FP Staff July 27, 2017 13:29:04 IST
Between Modi's warmth and Lalu's passive hostility, the choice for Nitish Kumar was inevitable

After months of troubled rule, marred by the corruption charges on RJD, JD(U) chief Nitish Kumar has come a full circle. He has abandoned his alliance partners in Bihar only to go back to his former ally, the NDA. Now, some may say that the decision to resign as the chief minister was spurred by the countless corruption charges against RJD leader Lalu Prasad and his family. However, a little credit must also be given to the improving dynamic between Kumar and Prime Minister Narendra Modi over the last few months.

While Kumar seems to have shared a love-hate relationship with Lalu, his ties with Modi have only continued to bloom since last year. Despite the fact that Modi and his elevation as the prime ministerial candidate of the NDA in 2014 were the primary reasons behind Kumar's resentment, the bonhomie between the two leaders in recent time is something which can never be matched by Lalu.

Between Modis warmth and Lalus passive hostility the choice for Nitish Kumar was inevitable

File image of Narendra Modi with Nitish Kumar. News18

According to India Today, it was a dinner invitation in 2010 that threw the relationship between Kumar and Modi into rough weather. Kumar had extended a lunch invitation to the top brass of the BJP leadership in Patna. However, after posters of then Gujarat chief minister Modi's flood relief aid to Bihar cropped up, Kumar felt insulted and immediately withdrew the invitation.

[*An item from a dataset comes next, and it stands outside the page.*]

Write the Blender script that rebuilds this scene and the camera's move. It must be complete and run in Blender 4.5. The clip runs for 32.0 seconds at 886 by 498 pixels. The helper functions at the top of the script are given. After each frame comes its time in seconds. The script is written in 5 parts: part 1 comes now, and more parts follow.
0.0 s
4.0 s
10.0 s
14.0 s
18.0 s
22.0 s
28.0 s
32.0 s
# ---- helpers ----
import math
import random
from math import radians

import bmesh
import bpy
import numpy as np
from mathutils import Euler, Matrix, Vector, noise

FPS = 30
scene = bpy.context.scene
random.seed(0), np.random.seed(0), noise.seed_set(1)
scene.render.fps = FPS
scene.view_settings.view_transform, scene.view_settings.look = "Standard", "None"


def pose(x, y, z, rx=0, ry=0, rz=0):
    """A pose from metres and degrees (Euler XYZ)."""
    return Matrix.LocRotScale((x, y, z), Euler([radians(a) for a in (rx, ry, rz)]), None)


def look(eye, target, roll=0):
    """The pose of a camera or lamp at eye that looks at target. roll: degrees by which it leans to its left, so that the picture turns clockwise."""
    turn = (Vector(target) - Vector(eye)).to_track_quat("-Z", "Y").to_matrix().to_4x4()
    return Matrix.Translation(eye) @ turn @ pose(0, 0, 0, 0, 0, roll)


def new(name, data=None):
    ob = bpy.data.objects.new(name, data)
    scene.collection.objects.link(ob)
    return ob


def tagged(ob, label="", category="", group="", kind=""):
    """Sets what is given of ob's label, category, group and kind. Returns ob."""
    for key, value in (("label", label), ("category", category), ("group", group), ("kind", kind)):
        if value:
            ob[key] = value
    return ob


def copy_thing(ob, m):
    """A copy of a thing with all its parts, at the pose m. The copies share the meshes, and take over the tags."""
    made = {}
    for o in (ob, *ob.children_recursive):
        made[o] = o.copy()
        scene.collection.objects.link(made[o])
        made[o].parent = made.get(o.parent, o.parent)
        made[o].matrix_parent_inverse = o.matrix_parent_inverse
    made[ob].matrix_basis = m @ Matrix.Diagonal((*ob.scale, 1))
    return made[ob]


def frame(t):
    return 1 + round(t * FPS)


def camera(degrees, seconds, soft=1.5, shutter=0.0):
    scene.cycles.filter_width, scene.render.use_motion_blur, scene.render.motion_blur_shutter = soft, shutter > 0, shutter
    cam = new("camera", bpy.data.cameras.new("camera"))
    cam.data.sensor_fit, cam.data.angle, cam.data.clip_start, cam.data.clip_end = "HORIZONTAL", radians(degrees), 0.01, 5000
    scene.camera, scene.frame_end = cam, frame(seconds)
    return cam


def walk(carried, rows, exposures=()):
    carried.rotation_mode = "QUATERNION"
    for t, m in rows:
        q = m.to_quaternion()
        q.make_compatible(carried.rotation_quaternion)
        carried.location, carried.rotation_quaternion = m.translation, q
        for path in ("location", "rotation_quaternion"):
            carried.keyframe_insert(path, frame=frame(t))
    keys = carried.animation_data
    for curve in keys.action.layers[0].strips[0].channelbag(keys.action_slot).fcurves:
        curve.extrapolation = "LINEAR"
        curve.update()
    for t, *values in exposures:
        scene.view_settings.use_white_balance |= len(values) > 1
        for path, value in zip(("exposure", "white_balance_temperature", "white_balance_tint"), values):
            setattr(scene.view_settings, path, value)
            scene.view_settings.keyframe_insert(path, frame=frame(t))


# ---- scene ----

Compare this to Kumar skipping the luncheon meeting organised by Congress president Sonia Gandhi for Opposition leaders and instead attending a lunch hosted by Modi. Tables seemed to have turned. Kumar and Modi shared a meal together after almost seven years and it sent ripples through the Opposition and analysts predicted that it sounded a death knell for the Opposition unity.

Firstpost had noted earlier that one of the reasons for Kumar to stay away from the Opposition meet was because Lalu's presence would have been counted prominently and his voice would have been impactful. Neither Kumar nor any other leader of the JD(U) had defended the corruption charges against Lalu and his family members. The JD(U) leaders have been silent because Kumar didn't think that his party should be seen defending his ally's misdeeds.

Kumar's attempt to salvage the Mahagathbandhan and his political ties with the RJD were tainted by the corruption charges against the entire Lalu clan. However, assuming that the two leaders never shared a close relationship would not be accurate. Rather, there was a time when Kumar was looked up to Lalu

In the 1970s, when Lalu was the president of the Patna University Students' Union, Kumar was awestruck by Lalu's crowd-pulling ability and his speeches that would later become his trademark, according to India Today. Kumar was also known as Lalu's chanakya in the political circles at one time.

Differences started emerging after Kumar joined a Janata Dal faction's internal revolt against Lalu at Gandhi Maidan in Patna in 1994. Everything went downhill from there. Kumar joined hands with the BJP and became a political rival for the RJD, The Quint reported.

They joined hands again for political purposes after suffering major electoral defeats in Bihar in two Assembly elections and also the 2014 general election. The only reason why he got Lalu on board was for the all-important caste card, The Indian Express quoted Kumar's aide Prem Kumar Mani as saying.

While the political relationship of Kumar and Lalu had its own incorrigible flaws, the problems between Kumar and Modi continued to diminish with the two leaders praising each other on several occasions.

The ice between Modi and Kumar seemed to have started melting after the Bihar chief minister met the prime minister to seek special relief package for his state. Later, Kumar was the only Opposition leader to have unquestioningly supported the NDA-led central government in the surgical strike against Pakistan. Kumar also praised Modi's demonetisation move, which instigated protests across the country by all other political parties. Modi in return praised Kumar's liquor ban in Bihar.

Then in January, at the 350th Prakash Parv, Modi and Kumar were seen wearing saffron turbans and animatedly chatting with each other. The India Today report suggests that there was no sign of any past bitterness between them. The last show of support by Kumar came during the Presidential election.

Kumar publicly backed NDA candidate Ram Nath Kovind despite protests from Lalu and other Opposition parties. This was also a public show of the hostility between the RJD and the JD(U). Lalu went further and made offensive remarks against Kumar and his son Tejashwi soon joined the politcal slugfest, albeit without naming the chief minister. Other RJD leaders too pounced on Kumar.

The growing interference from Lalu in running the Bihar government has slowly been inching the JD(U) leader closer to his former ally. Kumar and NDA go way back. He was a Union minister in the NDA government and therefore, a significant part of the government alongside the BJP. However, with the RJD, Kumar felt restricted in running a government. According to The Quint report, there has been constant chatter of the increasing intimacy between Modi and Kumar and analysts who understand the politics at play have long speculated a coalition of JD(U) and NDA.